Держась в стороне, Сезанн постепенно теряет связь с действительностью. Стоит ему отложить палитру и попасть в среду, чуждую волнующим его интересам, как он робеет и, вероятно, производит впечатление сумасброда. Его робость не только не уменьшается, но с каждым днем все возрастает. Что толку бороться со своей угловатостью? Чем активнее он пытается противостоять ей, тем сильнее она проявляется.
Малейшее препятствие, с которым сталкивается Сезанн, вызывает в нем нерешительность, повергает в бесконечные сомнения, его все сковывает. В один прекрасный день Сезанн получил приглашение на обед к Нине де Виллар106. Молодая, красивая, превосходная пианистка Нина де Виллар, истинная «принцесса Богемы», собирает вокруг себя общество художников и актеров. В доме у нее никаких церемоний. Обедают запросто, рассаживаются как угодно, а когда появляются запоздавшие, блюда разогревают. Много завсегдатаев «Нувель-Атен» посещает этот гостеприимный дом.

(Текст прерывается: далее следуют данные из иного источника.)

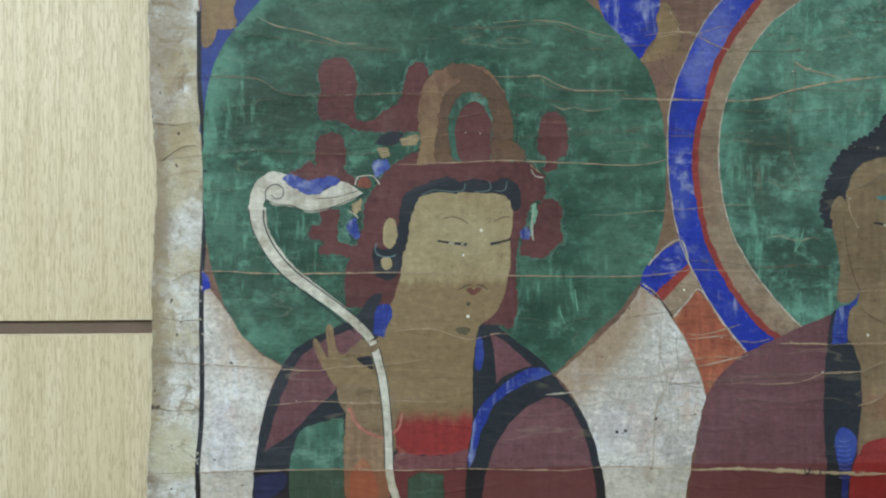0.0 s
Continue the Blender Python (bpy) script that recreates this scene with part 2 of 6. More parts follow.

Видимо, кто-то из них и сообщил его хозяйке адрес Сезанна. Приглашение смутило художника. Но после бесчисленных колебаний он все же решает отправиться в назначенный день к Нине де Виллар. Вот он у дверей ее квартиры на улице Муан в квартале Батиньоль. Звонит. Никакого отклика. Звонит еще раз. По-прежнему тишина. Сезанн разочарован, он не знает, что предпринять, как дверь неожиданно открывается. Полуодетая горничная – ее блузка расстегнута, светлые, чуть ли не до колен волосы распущены – спрашивает, что угодно мосье. Оказывается, Сезанн явился слишком рано. Вид прелестной субретки взволновал его, невнятно пробормотав извинения, он торопится уйти, мысленно ругая себя почем зря. «Не умею я вести себя, никогда не умел. Страшная штука жизнь!»
Однако Сезанн возвращается на улицу Муан. Как и многие другие здесь присутствующие, он быстро оценил атмосферу теплоты, господствующей в этом доме, где у него среди гостей много знакомых. Он подсаживается то к Полю Алексису, то к доктору Гаше, а чаще всего к молодому музыканту Кабанеру, который с первого взгляда влюбился в его живопись.